* _What to work on_
Copy out the listing in full, exactly as written, but not its pictures.

* _Data extract_
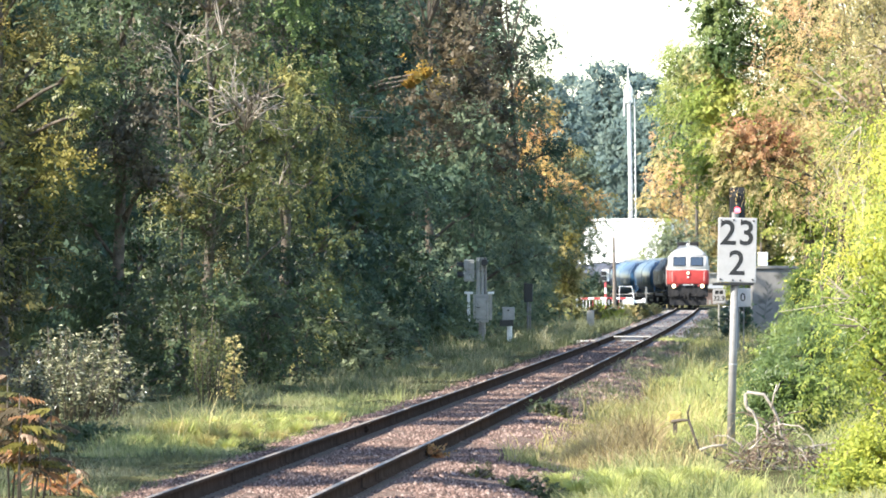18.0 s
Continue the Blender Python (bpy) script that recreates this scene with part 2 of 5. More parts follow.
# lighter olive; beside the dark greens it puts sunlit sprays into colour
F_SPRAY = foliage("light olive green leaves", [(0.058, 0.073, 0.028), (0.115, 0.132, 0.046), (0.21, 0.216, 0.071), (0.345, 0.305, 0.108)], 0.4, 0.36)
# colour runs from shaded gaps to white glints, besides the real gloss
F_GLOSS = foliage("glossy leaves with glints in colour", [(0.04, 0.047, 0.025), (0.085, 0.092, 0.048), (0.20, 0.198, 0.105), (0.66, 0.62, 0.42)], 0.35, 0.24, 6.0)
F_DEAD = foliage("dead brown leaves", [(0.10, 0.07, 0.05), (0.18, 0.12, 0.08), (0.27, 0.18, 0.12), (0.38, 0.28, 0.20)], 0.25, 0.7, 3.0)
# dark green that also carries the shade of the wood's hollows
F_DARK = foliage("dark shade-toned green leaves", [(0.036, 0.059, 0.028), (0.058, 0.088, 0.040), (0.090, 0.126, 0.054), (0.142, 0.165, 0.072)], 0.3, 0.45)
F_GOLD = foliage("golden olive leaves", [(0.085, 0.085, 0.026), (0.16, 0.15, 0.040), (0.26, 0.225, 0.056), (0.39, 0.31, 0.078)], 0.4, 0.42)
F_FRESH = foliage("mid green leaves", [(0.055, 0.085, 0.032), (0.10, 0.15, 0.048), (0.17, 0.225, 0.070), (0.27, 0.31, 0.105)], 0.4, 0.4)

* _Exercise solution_
18.0 s
Continue the Blender Python (bpy) script that recreates this scene with part 2 of 5. More parts follow.
# lighter olive; beside the dark greens it puts sunlit sprays into colour
F_SPRAY = foliage("light olive green leaves", [(0.058, 0.073, 0.028), (0.115, 0.132, 0.046), (0.21, 0.216, 0.071), (0.345, 0.305, 0.108)], 0.4, 0.36)
# colour runs from shaded gaps to white glints, besides the real gloss
F_GLOSS = foliage("glossy leaves with glints in colour", [(0.04, 0.047, 0.025), (0.085, 0.092, 0.048), (0.20, 0.198, 0.105), (0.66, 0.62, 0.42)], 0.35, 0.24, 6.0)
F_DEAD = foliage("dead brown leaves", [(0.10, 0.07, 0.05), (0.18, 0.12, 0.08), (0.27, 0.18, 0.12), (0.38, 0.28, 0.20)], 0.25, 0.7, 3.0)
# dark green that also carries the shade of the wood's hollows
F_DARK = foliage("dark shade-toned green leaves", [(0.036, 0.059, 0.028), (0.058, 0.088, 0.040), (0.090, 0.126, 0.054), (0.142, 0.165, 0.072)], 0.3, 0.45)
F_GOLD = foliage("golden olive leaves", [(0.085, 0.085, 0.026), (0.16, 0.15, 0.040), (0.26, 0.225, 0.056), (0.39, 0.31, 0.078)], 0.4, 0.42)
F_FRESH = foliage("mid green leaves", [(0.055, 0.085, 0.032), (0.10, 0.15, 0.048), (0.17, 0.225, 0.070), (0.27, 0.31, 0.105)], 0.4, 0.4)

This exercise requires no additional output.